EXERCISE: Take the material below and retype it in full; pictures are left out.

COLLECTED MATERIAL:
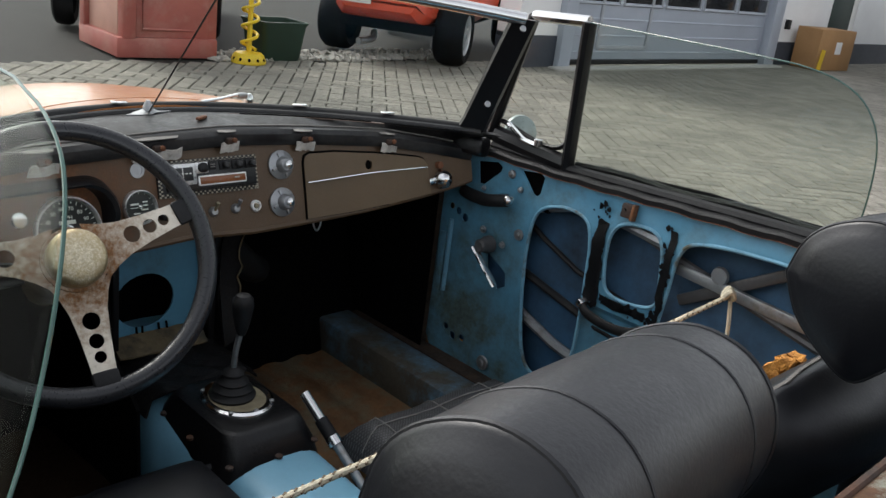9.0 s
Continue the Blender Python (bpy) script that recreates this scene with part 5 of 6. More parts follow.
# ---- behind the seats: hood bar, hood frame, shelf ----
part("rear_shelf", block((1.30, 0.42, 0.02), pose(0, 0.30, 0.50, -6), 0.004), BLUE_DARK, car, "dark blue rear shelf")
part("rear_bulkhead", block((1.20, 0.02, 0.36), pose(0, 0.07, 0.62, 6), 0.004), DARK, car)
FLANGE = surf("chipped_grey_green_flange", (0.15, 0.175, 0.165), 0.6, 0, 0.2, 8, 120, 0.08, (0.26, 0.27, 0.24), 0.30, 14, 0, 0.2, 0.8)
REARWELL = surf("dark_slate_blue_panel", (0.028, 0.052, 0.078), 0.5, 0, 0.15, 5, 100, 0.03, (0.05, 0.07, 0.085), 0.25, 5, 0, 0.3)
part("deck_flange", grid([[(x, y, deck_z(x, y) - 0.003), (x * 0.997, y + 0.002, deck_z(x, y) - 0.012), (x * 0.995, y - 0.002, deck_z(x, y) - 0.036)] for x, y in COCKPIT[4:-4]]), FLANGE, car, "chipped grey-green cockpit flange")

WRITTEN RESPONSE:
9.0 s
Continue the Blender Python (bpy) script that recreates this scene with part 5 of 6. More parts follow.
# ---- behind the seats: hood bar, hood frame, shelf ----
part("rear_shelf", block((1.30, 0.42, 0.02), pose(0, 0.30, 0.50, -6), 0.004), BLUE_DARK, car, "dark blue rear shelf")
part("rear_bulkhead", block((1.20, 0.02, 0.36), pose(0, 0.07, 0.62, 6), 0.004), DARK, car)
FLANGE = surf("chipped_grey_green_flange", (0.15, 0.175, 0.165), 0.6, 0, 0.2, 8, 120, 0.08, (0.26, 0.27, 0.24), 0.30, 14, 0, 0.2, 0.8)
REARWELL = surf("dark_slate_blue_panel", (0.028, 0.052, 0.078), 0.5, 0, 0.15, 5, 100, 0.03, (0.05, 0.07, 0.085), 0.25, 5, 0, 0.3)
part("deck_flange", grid([[(x, y, deck_z(x, y) - 0.003), (x * 0.997, y + 0.002, deck_z(x, y) - 0.012), (x * 0.995, y - 0.002, deck_z(x, y) - 0.036)] for x, y in COCKPIT[4:-4]]), FLANGE, car, "chipped grey-green cockpit flange")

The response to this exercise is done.